Does Monetary Inflation Cause a Business Cycle?

Tom Woods – on his wonderful podcast – recently had Joe Salerno and Jonathan Newman on to discuss the Austrian Business Cycle Theory (ABCT).

Specifically, the three of them were responding to an article by Steve Horwitz that they saw as a criticism against the Austrian Business Cycle Theory.  I am not certain if the article was supposed to be an outright criticism of the ABCT, or if it was just to show its limitations.  There were parts of Horwitz’s article I agreed with, and parts I didn’t agree with.

A little before the halfway mark of the podcast, they discussed one particular claim from the article.  In discussing the Great Depression, Horwitz writes, “The theory’s adherents have argued that the recession that began in 1929 was the result of an unsustainable boom initiated by an excess supply of money at some point in the 1920s.”

On the podcast, Salerno was quick to disagree with this point.  He said that the excess supply of money doesn’t cause the business cycle.  He said that it is how the increase in the money supply is injected through the financial system, and thus lowering interest rates, that causes the business cycle.

Specifically, Salerno stated that an increase in the money supply that was used directly for war spending would not cause a business cycle.  He said, “That only causes a simple inflation.  It causes prices to rise.  It does not cause a business cycle.”
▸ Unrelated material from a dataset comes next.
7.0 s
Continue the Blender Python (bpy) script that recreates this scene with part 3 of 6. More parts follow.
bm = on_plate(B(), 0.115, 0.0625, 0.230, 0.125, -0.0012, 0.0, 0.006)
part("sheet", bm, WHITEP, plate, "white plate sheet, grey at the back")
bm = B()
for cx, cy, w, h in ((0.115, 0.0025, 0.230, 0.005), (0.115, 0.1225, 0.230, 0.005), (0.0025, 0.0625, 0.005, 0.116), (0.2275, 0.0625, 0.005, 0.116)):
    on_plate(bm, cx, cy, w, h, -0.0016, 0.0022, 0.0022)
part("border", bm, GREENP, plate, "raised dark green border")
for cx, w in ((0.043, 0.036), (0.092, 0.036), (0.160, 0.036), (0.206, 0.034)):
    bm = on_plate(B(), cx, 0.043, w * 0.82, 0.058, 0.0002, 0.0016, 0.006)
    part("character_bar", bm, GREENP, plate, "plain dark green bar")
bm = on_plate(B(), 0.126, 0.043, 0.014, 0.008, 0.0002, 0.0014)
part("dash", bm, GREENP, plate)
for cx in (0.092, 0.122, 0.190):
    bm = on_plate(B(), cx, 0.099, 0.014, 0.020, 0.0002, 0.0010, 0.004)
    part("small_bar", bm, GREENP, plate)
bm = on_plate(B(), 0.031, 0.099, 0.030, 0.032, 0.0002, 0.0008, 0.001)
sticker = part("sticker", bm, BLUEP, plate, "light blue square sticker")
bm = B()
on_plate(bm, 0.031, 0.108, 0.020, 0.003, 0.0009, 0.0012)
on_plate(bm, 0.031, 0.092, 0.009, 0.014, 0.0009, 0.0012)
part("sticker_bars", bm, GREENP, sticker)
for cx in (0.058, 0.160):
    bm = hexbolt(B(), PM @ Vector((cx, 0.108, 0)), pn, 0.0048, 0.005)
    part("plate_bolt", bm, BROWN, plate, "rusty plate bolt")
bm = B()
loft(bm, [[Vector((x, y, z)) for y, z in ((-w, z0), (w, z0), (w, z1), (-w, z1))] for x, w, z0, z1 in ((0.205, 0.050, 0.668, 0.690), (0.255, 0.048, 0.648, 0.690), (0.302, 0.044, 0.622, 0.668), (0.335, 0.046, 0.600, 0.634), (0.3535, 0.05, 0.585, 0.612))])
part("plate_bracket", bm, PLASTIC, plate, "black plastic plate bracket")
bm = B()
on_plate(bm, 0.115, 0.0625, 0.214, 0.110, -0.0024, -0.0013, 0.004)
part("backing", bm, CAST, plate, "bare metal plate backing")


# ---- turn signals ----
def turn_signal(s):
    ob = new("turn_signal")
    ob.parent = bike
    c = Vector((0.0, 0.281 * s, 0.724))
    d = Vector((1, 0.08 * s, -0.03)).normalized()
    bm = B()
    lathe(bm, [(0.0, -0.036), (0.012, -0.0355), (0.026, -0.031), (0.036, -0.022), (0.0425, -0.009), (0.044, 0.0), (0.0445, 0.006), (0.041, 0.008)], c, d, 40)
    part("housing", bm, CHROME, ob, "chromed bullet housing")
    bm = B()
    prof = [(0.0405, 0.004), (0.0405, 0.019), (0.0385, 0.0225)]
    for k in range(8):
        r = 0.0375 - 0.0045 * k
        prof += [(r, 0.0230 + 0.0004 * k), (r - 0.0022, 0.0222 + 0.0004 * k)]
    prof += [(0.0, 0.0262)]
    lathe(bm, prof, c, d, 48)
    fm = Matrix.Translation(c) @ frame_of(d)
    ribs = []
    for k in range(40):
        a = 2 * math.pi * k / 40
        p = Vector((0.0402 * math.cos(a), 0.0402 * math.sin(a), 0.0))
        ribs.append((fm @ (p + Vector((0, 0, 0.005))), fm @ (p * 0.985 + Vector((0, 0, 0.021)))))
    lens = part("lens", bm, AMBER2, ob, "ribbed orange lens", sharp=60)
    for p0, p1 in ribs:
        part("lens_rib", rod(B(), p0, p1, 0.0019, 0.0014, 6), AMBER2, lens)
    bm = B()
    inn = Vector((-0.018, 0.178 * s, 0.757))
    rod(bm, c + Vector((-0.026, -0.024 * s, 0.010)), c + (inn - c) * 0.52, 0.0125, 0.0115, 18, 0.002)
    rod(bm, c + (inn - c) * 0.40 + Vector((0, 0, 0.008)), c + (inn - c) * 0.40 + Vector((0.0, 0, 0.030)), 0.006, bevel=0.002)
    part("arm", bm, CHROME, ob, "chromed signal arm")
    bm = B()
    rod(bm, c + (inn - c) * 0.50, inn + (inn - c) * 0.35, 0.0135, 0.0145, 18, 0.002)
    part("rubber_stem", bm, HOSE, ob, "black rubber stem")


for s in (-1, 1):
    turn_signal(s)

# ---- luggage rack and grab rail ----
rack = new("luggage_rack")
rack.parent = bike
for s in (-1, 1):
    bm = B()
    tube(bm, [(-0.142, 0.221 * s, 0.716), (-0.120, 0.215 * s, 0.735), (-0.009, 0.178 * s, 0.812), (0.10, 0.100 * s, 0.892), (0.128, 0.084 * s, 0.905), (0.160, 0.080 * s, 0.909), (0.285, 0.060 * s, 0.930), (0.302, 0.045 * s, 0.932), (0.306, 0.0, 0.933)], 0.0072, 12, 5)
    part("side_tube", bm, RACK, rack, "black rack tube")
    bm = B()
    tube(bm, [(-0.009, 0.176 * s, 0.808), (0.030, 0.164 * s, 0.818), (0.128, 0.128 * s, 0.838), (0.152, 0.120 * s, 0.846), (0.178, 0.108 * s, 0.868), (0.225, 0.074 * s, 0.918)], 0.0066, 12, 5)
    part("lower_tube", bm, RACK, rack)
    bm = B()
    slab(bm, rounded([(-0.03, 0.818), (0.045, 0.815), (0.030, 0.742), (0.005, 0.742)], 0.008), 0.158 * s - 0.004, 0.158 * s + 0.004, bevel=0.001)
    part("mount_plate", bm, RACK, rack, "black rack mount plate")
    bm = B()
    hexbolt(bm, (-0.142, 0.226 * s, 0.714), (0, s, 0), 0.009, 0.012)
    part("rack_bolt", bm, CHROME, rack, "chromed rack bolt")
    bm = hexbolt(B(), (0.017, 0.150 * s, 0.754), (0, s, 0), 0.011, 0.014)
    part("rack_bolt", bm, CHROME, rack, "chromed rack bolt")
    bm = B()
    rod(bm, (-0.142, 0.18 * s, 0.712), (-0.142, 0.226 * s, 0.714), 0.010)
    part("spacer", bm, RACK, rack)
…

I believe Salerno gets this wrong.  An increase in the money supply to finance war spending (or anything else) is not just a simple rise in prices.  It is a misallocation of capital.  It is also a redistribution of wealth.
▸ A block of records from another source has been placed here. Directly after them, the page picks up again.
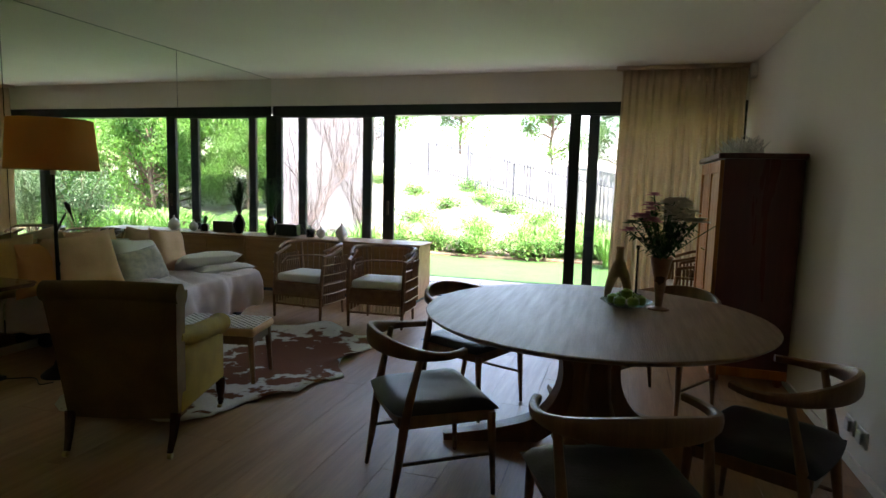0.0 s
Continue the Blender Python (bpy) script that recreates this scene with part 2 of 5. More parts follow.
def part(name, bm, material, parent=None, label="", smooth=False):
    me = bpy.data.meshes.new(name)
    bm.normal_update()
    bm.to_mesh(me)
    bm.free()
    me.materials.append(material)
    if smooth:
        me.polygons.foreach_set("use_smooth", [True] * len(me.polygons))
        me.set_sharp_from_angle(angle=radians(42))
    ob = new(name, me)
    if parent:
        ob.parent = parent
    if label:
        ob["label"] = label
    return ob


def single(name, bm, material, label, category, group="", kind="", place=(0, 0, 0), turn=0, smooth=False):
    ob = part(name, bm, material, None, "", smooth)
    ob.matrix_world = pose(*place, 0, 0, turn)
    return tagged(ob, label, category, group, kind)


def box(bm, x0, y0, z0, x1, y1, z1, bevel=0.0, m=None, seg=2):
    r = bmesh.ops.create_cube(bm, size=1, matrix=Matrix.LocRotScale(((x0 + x1) / 2, (y0 + y1) / 2, (z0 + z1) / 2), None, (abs(x1 - x0), abs(y1 - y0), abs(z1 - z0))))
    vs = r["verts"]
    if bevel:
        es = list({e for v in vs for e in v.link_edges})
        out = bmesh.ops.bevel(bm, geom=es, offset=bevel, segments=seg, affect="EDGES", profile=0.5)
        vs = [v for v in out["verts"]]
    if m is not None:
        bmesh.ops.transform(bm, matrix=m, verts=list(set(vs)))
    return bm


def B(*a, **k):
    return box(bmesh.new(), *a, **k)


def tube(bm, pts, radii, seg=8, flat=1.0, cap=True):
    """A round bar along points; radii: one or one per point."""
    pts = [Vector(p) for p in pts]
    if not hasattr(radii, "__len__"):
        radii = [radii] * len(pts)
    rings, up = [], None
    for i, p in enumerate(pts):
        d = (pts[min(i + 1, len(pts) - 1)] - pts[max(i - 1, 0)]).normalized()
        if up is None:
            up = Vector((0, 0, 1)) if abs(d.z) < 0.9 else Vector((1, 0, 0))
        side = d.cross(up).normalized()
        up = side.cross(d).normalized()
        rings.append([bm.verts.new(p + radii[i] * (math.cos(a) * side + flat * math.sin(a) * up)) for a in (2 * math.pi * k / seg for k in range(seg))])
    for a, b in zip(rings, rings[1:]):
        for k in range(seg):
            bm.faces.new((a[k], a[(k + 1) % seg], b[(k + 1) % seg], b[k]))
    if cap:
        bm.faces.new(rings[0][::-1]), bm.faces.new(rings[-1])
    return bm


def lathe(bm, prof, seg=24, at=(0, 0, 0), close=True):
    rings = []
    for r, z in prof:
        rings.append([bm.verts.new((at[0] + max(r, 1e-4) * math.cos(2 * math.pi * k / seg), at[1] + max(r, 1e-4) * math.sin(2 * math.pi * k / seg), at[2] + z)) for k in range(seg)])
    for a, b in zip(rings, rings[1:]):
        for k in range(seg):
            bm.faces.new((a[k], a[(k + 1) % seg], b[(k + 1) % seg], b[k]))
    if close:
        bm.faces.new(rings[0][::-1]), bm.faces.new(rings[-1])
    return bm


def curve(pts, n):
    """Smooth points through a few control points."""
    pts = [Vector(p) for p in pts]
    ext = [2 * pts[0] - pts[1], *pts, 2 * pts[-1] - pts[-2]]
    out = []
    for i in range(len(pts) - 1):
        p0, p1, p2, p3 = ext[i:i + 4]
        for k in range(n):
            t = k / n
            out.append(0.5 * (2 * p1 + (p2 - p0) * t + (2 * p0 - 5 * p1 + 4 * p2 - p3) * t * t + (3 * p1 - p0 - 3 * p2 + p3) * t ** 3))
    return out + [pts[-1]]


def band(bm, line, wide, thick):
    """A bar of flat section along a level line: wide is its height, thick its depth; lists or numbers."""
    n = len(line)
    wide = wide if hasattr(wide, "__len__") else [wide] * n
    thick = thick if hasattr(thick, "__len__") else [thick] * n
    rings = []
    for i, p in enumerate(line):
        d = (line[min(i + 1, n - 1)] - line[max(i - 1, 0)])
        s = Vector((d.y, -d.x, 0)).normalized()
        w, h = wide[i] / 2, thick[i] / 2
        ring = []
        for k in range(10):
            a = 2 * math.pi * k / 10
            ca, sa = math.cos(a), math.sin(a)
            ring.append(bm.verts.new(p + s * h * math.copysign(abs(ca) ** 0.6, ca) + Vector((0, 0, w * math.copysign(abs(sa) ** 0.6, sa)))))
        rings.append(ring)
    for a, b in zip(rings, rings[1:]):
        for k in range(10):
            bm.faces.new((a[k], a[(k + 1) % 10], b[(k + 1) % 10], b[k]))
    bm.faces.new(rings[0][::-1]), bm.faces.new(rings[-1])
    return bm


def pillow(w, h, d, seed=0, n=14):
    """A stuffed cushion in the x-z plane, w wide, h high, d thick, with pointed corners and creases."""
    bm = bmesh.new()
    front, back = {}, {}
    for i in range(n + 1):
        for j in range(n + 1):
            u, v = 2 * i / n - 1, 2 * j / n - 1
            pinch = 1 - 0.10 * (1 - abs(u) ** 2) * abs(v) ** 3 - 0.0
            pinv = 1 - 0.10 * (1 - abs(v) ** 2) * abs(u) ** 3
            puff = ((1 - u ** 4) * (1 - v ** 4)) ** 0.55
            f = 1 + 0.25 * noise.noise(Vector((u * 1.7 + seed, v * 1.7, seed * 1.3)))
            x, z = u * w / 2 * pinv, v * h / 2 * pinch
            edge = i in (0, n) or j in (0, n)
            front[i, j] = bm.verts.new((x, -d / 2 * puff * f, z))
            back[i, j] = front[i, j] if edge else bm.verts.new((x, d / 2 * puff * (2 - f), z))
    for i in range(n):
        for j in range(n):
            bm.faces.new((front[i, j], front[i + 1, j], front[i + 1, j + 1], front[i, j + 1]))
            q = (back[i, j], back[i, j + 1], back[i + 1, j + 1], back[i + 1, j])
            bm.faces.new(q)
    return bm


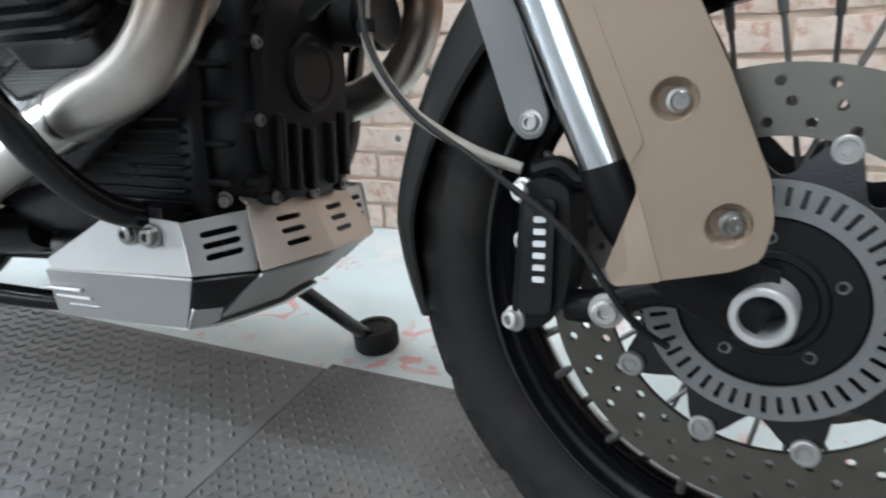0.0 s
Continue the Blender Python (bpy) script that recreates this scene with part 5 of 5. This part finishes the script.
    part("reflector", block(bmesh.new(), (-0.03, min(y(PY1 - 0.005), y(PY1 + 0.002)), 0.712), (0.04, max(y(PY1 - 0.005), y(PY1 + 0.002)), 0.737), 0.003), RED, body, "red reflector")
    part("corner_guard", tube(bmesh.new(), [(PX1 - 0.004, y(PY0 - 0.006), BASE_Z + 0.01), (PX1 - 0.004, y(PY0 - 0.006), 0.70), (PX1 - 0.004, y(PY0 - 0.006), LID_Z - 0.06)], 0.006, 10, 2), PAN_CAP, body)
    for o in list(scene.collection.objects)[first:]:
        o.data.transform(place)
    return body


def bm_prism(outline, z0, z1, s, taper=0.0):
    bm = bmesh.new()
    a = [bm.verts.new((u, s * v, z0)) for u, v in outline]
    b = [bm.verts.new((u, s * v, z1)) for u, v in outline]
    n = len(a)
    for k in range(n):
        bm.faces.new((a[k], a[(k + 1) % n], b[(k + 1) % n], b[k]))
    bm.faces.new(a[::-1])
    bm.faces.new(b)
    bmesh.ops.bevel(bm, geom=bm.edges[:], offset=0.002, segments=2, affect="EDGES")
    return bm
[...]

A correction – which is the bust phase – occurs when those misallocated resources get realigned.  So if you create new money to finance the military industrial complex and then that flow of new money comes to an end, there is going to be something of a bust with the war industry.  The makers of weapons will see higher unemployment.  Stock prices will probably fall.

The biggest bust of the recession in 2008 was housing.  And yes, this was largely due to the artificially low interest rates, also coupled with easy money.  But we can’t completely discount the government’s incentives of encouraging banks to lend and supporting the mortgage market through its government enterprises (Fannie Mae and Freddie Mac).

You could have an increase in the money supply that goes directly to the government, which then uses the money to help people make down payments on houses.  This would likely result in more demand for purchases of houses and a bidding up of prices.  It would likely cause a bubble in housing.  You don’t have to have an artificially low interest rate for the government to cause a bubble.  It certainly helps, and it certainly can exaggerate the situation, but it isn’t an absolute necessity.

Maybe Salerno would argue that an increase in the money supply would just cause misallocations in certain industries, limited to those areas where the government spends its money.  In his eyes, maybe this doesn’t constitute the business cycle because it is not widespread.

But in any bust phase, there are always certain industries that get hit harder than others.  Some industries are virtually untouched.  The housing bust was devastating because it is such a major asset and also because it impacted the banking system from all of the bad loans.

I know many Austrian school economists will disagree with me on this point, but I believe that an increase in the money supply can cause artificial booms and busts.

Usually the easy money and low interest rates go hand in hand.  So in today’s system, this internal debate may be somewhat moot.  But I hope that Salerno at least recognizes the fact that an increasing money supply misallocates resources.  And unless those resources continue to be misallocated forever, there is going to be some kind of bust.

That is one of the most devastating effects of an increasing money supply.  It distorts savings and investment and it misallocates resources.  This misallocation makes everyone poorer, except for the few beneficiaries who see the money first.